Scene script records:
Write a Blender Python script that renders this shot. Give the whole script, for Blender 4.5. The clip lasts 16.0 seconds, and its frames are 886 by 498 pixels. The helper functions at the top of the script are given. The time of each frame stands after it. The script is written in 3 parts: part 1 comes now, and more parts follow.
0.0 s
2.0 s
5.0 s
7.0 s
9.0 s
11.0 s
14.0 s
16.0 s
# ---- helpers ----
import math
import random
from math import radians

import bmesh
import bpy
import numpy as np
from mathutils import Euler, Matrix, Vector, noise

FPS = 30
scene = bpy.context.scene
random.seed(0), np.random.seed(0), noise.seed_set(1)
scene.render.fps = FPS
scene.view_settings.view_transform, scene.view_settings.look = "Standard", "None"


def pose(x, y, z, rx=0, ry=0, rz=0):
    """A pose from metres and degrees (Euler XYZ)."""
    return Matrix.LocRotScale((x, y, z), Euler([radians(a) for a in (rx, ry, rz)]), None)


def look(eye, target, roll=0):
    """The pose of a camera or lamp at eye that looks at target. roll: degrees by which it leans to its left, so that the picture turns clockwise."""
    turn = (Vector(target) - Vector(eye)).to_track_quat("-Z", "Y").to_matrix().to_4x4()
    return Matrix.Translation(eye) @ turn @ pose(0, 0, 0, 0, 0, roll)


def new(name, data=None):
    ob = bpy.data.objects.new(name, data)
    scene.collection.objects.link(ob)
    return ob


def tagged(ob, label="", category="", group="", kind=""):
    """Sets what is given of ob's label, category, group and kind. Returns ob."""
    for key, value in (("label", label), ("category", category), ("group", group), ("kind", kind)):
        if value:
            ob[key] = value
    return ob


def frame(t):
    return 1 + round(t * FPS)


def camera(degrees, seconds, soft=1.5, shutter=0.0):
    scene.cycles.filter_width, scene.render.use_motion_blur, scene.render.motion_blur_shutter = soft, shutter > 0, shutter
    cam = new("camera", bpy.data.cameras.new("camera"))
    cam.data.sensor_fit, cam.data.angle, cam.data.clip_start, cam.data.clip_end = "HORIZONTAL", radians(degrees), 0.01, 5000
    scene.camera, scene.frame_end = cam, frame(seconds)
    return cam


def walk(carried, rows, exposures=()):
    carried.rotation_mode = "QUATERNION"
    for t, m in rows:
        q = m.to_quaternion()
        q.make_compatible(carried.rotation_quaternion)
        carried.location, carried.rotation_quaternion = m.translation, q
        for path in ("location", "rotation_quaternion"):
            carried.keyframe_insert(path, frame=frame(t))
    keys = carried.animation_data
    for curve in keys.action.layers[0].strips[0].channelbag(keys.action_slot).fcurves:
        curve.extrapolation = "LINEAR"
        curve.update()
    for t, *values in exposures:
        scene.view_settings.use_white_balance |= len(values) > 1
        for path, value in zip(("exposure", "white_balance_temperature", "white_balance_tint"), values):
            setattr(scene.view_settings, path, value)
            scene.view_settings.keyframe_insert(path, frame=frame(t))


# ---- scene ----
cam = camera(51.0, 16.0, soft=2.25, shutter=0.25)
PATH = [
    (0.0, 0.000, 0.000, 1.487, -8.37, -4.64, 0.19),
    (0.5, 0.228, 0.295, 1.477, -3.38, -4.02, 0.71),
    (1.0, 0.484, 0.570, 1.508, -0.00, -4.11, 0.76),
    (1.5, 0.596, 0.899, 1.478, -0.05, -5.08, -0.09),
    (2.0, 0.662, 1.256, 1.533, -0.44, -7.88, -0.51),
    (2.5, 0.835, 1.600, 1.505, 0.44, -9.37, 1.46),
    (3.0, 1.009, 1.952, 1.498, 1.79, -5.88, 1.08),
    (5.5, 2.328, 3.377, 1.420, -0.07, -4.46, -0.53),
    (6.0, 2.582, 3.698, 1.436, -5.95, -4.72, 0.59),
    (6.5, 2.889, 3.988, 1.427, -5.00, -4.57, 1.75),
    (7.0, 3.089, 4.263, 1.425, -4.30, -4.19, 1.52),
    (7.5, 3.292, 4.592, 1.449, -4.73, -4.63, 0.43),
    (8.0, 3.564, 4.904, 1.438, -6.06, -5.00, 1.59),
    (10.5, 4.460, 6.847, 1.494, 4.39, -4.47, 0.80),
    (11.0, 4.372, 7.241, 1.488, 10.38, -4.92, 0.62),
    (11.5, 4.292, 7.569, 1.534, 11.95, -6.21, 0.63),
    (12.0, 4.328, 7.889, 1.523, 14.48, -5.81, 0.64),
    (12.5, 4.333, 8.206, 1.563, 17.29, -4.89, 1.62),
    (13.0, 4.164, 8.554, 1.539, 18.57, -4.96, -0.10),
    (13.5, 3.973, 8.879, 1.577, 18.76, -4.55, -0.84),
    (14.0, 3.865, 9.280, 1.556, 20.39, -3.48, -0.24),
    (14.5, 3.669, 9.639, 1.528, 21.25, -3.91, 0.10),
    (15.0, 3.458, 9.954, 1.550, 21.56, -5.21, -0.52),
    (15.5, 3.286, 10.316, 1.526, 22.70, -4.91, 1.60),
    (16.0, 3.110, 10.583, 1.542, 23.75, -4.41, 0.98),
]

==

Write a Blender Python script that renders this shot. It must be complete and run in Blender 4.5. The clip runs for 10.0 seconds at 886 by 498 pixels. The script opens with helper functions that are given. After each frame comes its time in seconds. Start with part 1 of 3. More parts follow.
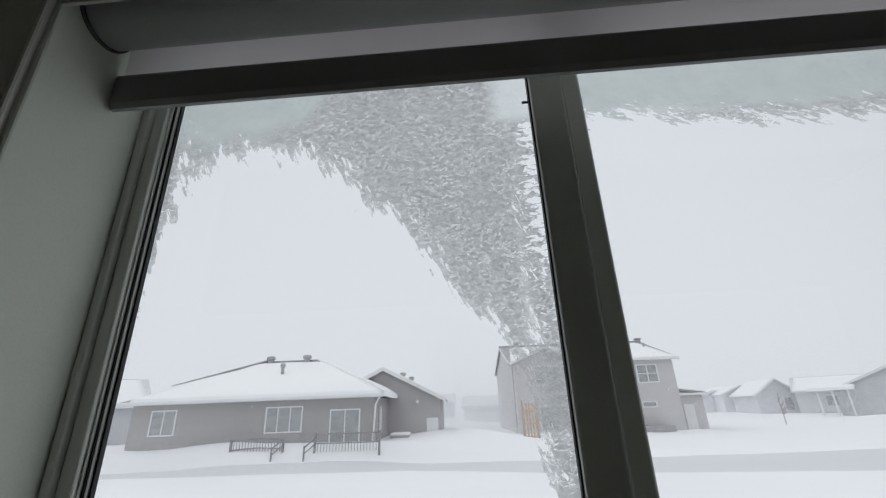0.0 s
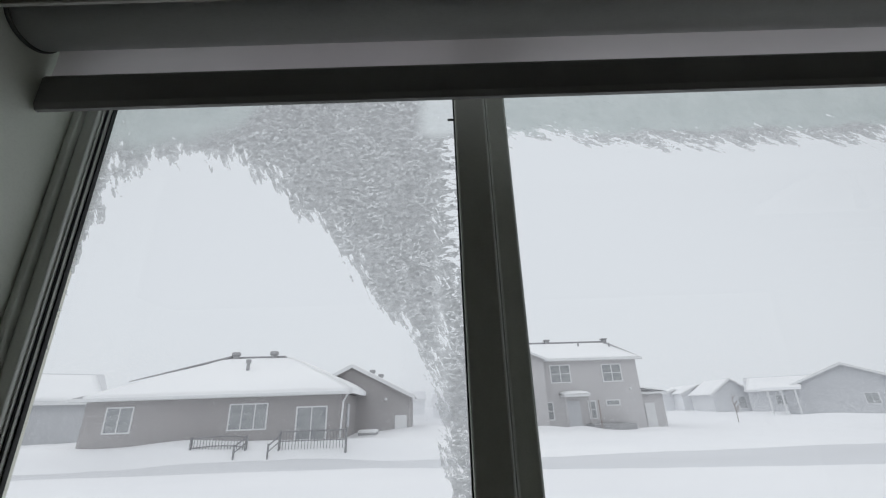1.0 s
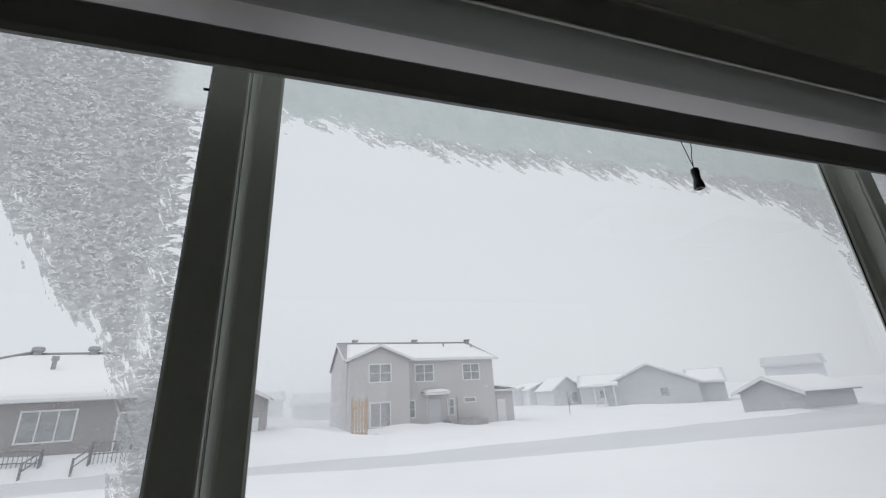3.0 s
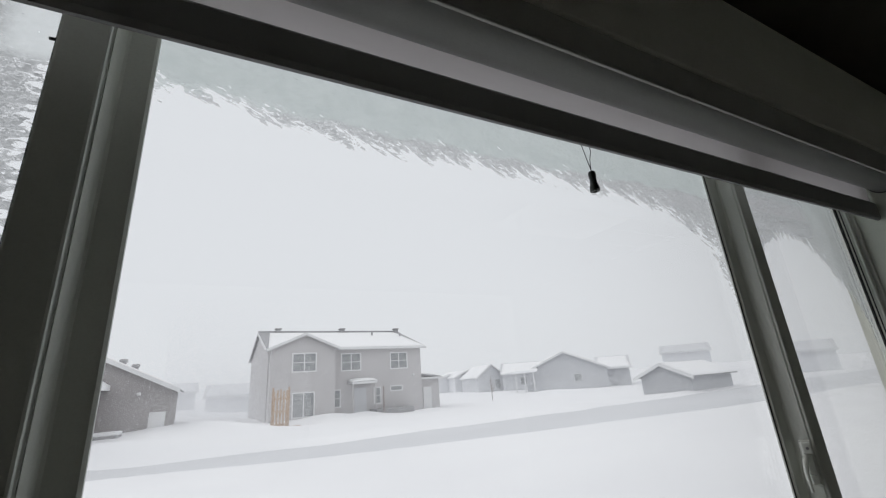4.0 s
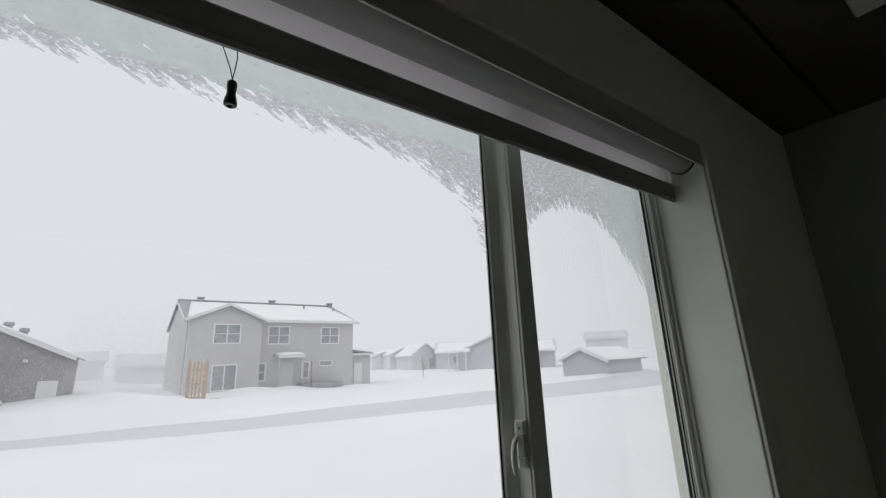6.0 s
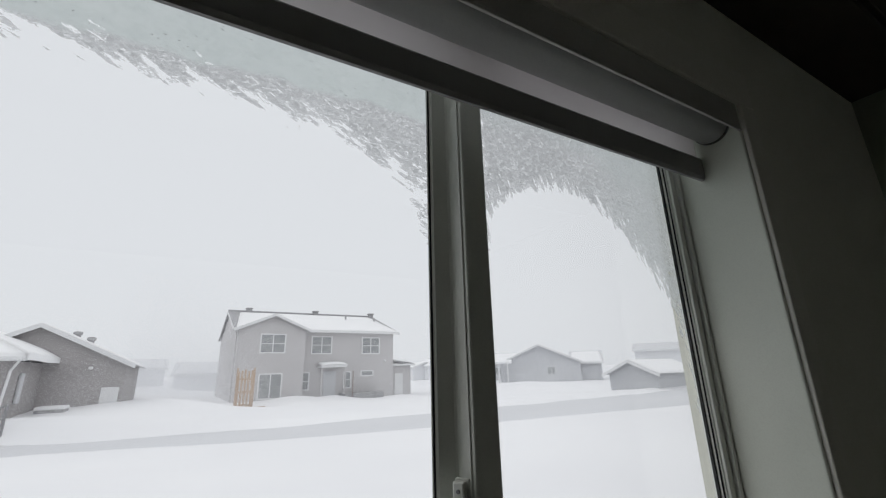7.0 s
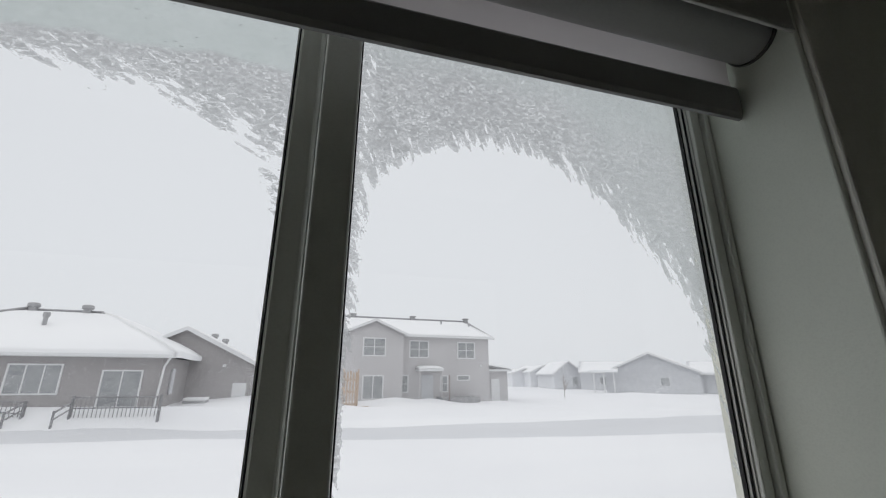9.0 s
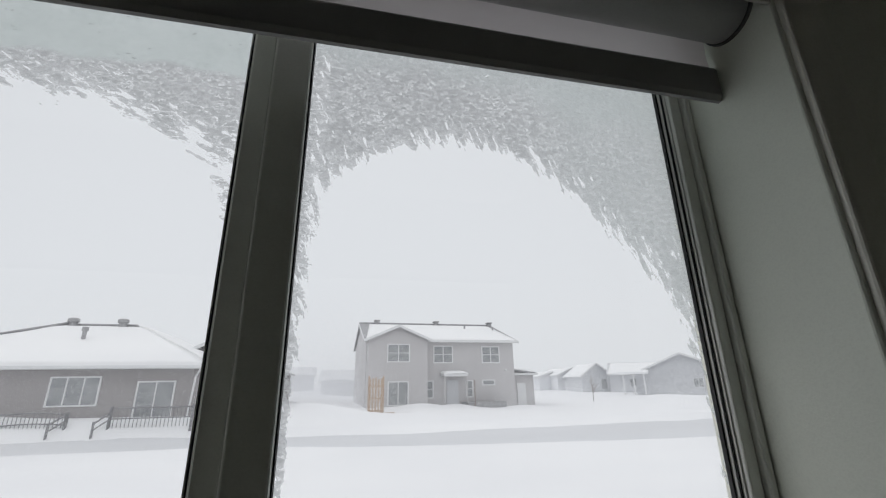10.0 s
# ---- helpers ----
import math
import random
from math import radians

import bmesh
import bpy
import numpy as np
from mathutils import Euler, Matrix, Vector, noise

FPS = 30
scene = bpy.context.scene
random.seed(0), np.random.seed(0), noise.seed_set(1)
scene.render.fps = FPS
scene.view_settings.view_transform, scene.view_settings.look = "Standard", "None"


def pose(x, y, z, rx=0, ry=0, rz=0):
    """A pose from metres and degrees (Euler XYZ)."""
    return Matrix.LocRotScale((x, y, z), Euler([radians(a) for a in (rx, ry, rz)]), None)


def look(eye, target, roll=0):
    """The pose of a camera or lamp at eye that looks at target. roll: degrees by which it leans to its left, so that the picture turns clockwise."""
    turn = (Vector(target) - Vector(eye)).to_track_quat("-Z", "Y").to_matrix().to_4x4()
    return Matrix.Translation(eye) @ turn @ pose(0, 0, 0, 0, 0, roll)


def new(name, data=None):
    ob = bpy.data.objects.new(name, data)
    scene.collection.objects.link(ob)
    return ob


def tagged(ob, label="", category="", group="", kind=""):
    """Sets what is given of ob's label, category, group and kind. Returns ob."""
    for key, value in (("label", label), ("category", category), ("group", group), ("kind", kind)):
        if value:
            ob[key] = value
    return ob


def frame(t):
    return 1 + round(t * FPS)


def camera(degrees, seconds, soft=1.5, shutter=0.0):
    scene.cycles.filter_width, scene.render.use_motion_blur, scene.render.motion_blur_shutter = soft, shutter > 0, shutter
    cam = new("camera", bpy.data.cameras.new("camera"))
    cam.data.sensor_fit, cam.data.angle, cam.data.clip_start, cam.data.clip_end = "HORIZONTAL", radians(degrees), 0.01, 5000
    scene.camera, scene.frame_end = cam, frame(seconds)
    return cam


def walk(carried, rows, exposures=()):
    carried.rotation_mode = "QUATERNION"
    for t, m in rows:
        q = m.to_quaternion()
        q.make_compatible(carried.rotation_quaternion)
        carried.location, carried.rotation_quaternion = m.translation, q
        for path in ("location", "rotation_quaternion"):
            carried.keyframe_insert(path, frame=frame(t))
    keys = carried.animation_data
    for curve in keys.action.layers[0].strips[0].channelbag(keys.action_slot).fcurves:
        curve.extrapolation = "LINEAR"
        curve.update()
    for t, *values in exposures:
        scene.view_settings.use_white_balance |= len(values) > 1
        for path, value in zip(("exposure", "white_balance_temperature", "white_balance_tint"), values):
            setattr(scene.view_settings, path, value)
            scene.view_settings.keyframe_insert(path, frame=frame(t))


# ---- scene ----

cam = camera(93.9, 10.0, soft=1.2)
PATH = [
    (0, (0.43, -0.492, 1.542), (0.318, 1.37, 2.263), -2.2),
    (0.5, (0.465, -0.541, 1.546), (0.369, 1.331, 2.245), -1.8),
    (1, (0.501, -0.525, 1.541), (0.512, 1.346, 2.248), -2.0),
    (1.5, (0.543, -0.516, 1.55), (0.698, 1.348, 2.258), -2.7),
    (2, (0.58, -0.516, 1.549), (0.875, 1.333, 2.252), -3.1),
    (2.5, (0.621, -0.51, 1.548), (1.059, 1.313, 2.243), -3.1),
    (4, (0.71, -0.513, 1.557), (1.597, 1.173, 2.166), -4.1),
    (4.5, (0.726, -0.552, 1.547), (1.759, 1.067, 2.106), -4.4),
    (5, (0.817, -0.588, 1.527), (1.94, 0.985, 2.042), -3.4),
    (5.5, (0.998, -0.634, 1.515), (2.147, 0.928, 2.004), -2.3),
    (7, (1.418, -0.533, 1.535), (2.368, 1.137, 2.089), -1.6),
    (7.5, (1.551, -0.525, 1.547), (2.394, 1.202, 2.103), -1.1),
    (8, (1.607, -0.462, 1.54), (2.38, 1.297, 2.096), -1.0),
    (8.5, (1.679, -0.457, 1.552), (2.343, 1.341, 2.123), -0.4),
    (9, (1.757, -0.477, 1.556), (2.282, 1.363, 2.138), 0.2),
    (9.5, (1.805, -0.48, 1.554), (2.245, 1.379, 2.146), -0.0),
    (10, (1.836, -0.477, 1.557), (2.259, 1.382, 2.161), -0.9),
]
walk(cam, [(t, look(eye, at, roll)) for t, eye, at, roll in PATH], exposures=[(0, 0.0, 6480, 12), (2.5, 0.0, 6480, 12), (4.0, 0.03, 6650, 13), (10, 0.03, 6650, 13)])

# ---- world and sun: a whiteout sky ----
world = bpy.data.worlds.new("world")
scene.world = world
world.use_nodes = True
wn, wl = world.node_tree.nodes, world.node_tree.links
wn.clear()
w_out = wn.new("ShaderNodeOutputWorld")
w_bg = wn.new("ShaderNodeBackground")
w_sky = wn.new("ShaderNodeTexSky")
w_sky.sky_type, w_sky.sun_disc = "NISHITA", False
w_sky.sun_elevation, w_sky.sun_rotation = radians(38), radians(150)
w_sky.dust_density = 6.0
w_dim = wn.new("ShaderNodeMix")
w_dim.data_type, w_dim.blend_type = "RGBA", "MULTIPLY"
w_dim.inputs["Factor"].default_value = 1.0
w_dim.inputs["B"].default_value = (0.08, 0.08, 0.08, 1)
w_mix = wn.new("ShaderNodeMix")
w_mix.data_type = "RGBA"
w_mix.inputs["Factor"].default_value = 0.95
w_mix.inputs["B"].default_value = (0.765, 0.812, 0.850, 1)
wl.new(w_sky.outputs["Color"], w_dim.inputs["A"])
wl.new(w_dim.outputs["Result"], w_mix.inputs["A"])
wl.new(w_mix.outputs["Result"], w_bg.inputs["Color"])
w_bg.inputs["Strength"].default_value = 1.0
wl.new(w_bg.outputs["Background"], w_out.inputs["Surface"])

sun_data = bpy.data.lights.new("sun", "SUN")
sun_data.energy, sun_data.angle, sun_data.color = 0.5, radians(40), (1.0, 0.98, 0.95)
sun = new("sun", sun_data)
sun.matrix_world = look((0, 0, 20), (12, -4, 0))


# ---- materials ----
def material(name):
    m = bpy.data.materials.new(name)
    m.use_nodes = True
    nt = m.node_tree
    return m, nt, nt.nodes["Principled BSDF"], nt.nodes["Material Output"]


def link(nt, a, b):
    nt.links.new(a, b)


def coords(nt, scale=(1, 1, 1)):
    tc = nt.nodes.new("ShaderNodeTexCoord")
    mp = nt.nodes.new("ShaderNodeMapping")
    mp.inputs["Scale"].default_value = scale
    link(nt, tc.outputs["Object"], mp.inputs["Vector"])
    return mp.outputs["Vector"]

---

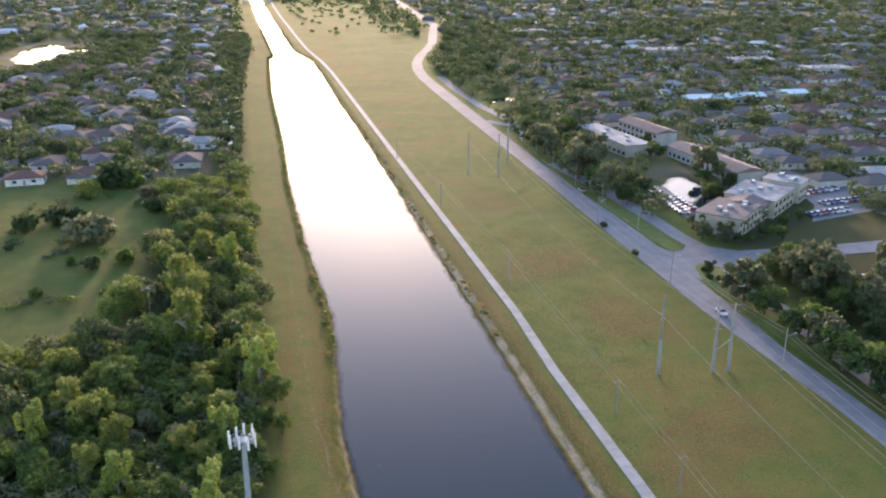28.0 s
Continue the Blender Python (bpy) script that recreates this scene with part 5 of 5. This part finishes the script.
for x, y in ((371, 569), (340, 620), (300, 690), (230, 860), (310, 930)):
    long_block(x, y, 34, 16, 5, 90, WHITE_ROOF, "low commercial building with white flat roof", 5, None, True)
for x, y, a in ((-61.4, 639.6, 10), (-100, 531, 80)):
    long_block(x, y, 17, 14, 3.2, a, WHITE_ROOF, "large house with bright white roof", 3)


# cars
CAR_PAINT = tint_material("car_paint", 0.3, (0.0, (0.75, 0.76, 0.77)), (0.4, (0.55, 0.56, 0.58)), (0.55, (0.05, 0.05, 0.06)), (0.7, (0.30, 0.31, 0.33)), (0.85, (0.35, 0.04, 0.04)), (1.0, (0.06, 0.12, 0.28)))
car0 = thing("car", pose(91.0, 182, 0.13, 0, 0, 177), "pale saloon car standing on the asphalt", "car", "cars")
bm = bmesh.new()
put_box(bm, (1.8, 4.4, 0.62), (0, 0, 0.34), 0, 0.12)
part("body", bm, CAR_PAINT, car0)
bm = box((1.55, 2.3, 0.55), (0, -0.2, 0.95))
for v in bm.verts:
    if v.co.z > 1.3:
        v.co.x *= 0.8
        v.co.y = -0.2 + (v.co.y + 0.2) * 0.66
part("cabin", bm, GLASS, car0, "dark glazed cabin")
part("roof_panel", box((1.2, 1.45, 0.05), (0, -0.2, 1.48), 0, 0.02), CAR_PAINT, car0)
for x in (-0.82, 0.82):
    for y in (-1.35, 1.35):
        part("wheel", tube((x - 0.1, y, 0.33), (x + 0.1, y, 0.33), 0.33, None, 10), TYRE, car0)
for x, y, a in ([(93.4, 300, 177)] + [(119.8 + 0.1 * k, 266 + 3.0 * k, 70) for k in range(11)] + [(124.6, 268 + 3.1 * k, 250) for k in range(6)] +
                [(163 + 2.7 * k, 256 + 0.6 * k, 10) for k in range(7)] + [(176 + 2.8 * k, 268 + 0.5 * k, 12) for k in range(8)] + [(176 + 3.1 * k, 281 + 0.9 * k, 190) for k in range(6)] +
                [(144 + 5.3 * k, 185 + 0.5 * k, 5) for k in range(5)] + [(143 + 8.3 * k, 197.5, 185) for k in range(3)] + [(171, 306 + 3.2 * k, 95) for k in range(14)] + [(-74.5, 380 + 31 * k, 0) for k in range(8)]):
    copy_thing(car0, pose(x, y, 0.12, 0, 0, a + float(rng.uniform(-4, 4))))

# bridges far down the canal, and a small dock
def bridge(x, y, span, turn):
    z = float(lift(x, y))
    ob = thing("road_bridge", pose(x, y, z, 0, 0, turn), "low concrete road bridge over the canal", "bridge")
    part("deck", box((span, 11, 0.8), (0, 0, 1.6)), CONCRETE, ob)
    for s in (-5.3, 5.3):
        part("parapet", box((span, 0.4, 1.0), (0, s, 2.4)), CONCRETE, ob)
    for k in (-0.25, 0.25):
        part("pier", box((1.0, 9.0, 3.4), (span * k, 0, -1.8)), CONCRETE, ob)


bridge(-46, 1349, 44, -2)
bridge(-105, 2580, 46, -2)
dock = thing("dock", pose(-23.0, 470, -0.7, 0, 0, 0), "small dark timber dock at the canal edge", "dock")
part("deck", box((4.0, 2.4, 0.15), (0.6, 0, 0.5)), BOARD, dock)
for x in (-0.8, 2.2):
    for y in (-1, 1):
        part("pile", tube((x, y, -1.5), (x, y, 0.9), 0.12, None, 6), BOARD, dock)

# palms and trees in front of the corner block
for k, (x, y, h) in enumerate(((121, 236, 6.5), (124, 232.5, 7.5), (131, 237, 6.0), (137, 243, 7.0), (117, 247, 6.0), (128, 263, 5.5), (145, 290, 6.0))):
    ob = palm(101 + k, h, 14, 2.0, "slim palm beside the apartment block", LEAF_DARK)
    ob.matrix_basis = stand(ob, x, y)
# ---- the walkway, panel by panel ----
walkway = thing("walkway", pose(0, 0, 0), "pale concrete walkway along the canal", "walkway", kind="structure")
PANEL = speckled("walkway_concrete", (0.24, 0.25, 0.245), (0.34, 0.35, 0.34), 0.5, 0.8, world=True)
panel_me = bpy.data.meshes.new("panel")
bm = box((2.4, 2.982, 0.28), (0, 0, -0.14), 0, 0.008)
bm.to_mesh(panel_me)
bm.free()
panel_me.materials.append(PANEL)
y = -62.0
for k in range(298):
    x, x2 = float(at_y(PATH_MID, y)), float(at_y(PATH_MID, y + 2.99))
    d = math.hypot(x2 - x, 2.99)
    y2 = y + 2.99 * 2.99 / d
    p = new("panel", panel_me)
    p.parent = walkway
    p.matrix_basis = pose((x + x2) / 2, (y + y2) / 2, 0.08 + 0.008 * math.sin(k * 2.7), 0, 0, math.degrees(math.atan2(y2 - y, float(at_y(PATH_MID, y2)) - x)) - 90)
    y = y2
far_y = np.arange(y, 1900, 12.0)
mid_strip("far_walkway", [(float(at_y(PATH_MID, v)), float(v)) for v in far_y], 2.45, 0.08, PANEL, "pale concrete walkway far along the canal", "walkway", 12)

*Aim:* Reply with only the number of lines in the entries that contain the word "comes".

*Final result:* 2